From the Victory Cook book, 1945

The name "Brown Stew" doesn't do this particular recipe justice. It's a savory beef stew beloved by my kids and inherited from their grandmother, who was an intrepid cook with a vast repertoire of recipes gathered from every possible source. Where she acquired this recipe originally is a mystery to me and it was only by accident that I happened across the same recipe in the Victory Cook Book. According to her, she took it to a potluck and served it on paper plates. Someone put the plate down for one of the dogs to lick and the dog ate the plate.

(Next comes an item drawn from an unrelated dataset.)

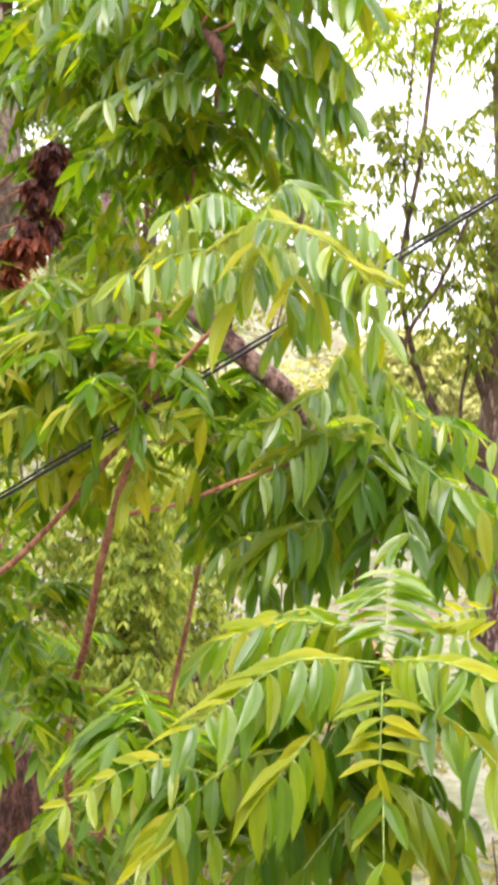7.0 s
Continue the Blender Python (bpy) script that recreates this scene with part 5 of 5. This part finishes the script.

Now, why anyone would serve stew on a paper plate eludes me, but it IS good and constitutes "boy food" par excellence.

2 lb. beef (chuck or flank) cut in squares

A little suet for browning

4 c boiling water

1 tsp lemon juice (for tenderizing)

1 tsp Worcestershire sauce

A clove of garlic

A medium sized onion, sliced

2 bay leaves

1 tbsp salt

1/2 tsp pepper

1/2 tsp paprika

Dash of allspice or cloves

1 tsp sugar

Brown meat in suet (or oil) until each piece is well browned, approximately 20 minutes. Add boiling water and stir meat around to be sure none of it sticks to pan. Add lemon juice, Worcestershire sauce, garlic, onion, bay leaves, salt, pepper, paprika, allspice or cloves, and sugar. Cover and let simmer for 2 hours. Add water if needed. Have ready 6 carrots, 2 potatoes quartered, a pound of small white onions. Place in the stew and simmer till vegetables are done, about 25-30 minutes. Remove vegetables and meat while making the gravy. Return meat and vegetables to gravy for a quick warm up.

Notes: You can replace the onions with frozen green peas ... which in my opinion is a distinct improvement in color. I have also never had this stew with the paprika.

Chuck works fine for this. I think flank steak is too expensive to be wasted on a stew. Your mileage may vary however.

Source

—— Committee. The Victory Cook Book. Victory Lutheran Church. Osterhus Publishing Co., Minneapolis, Minnesota. 1945.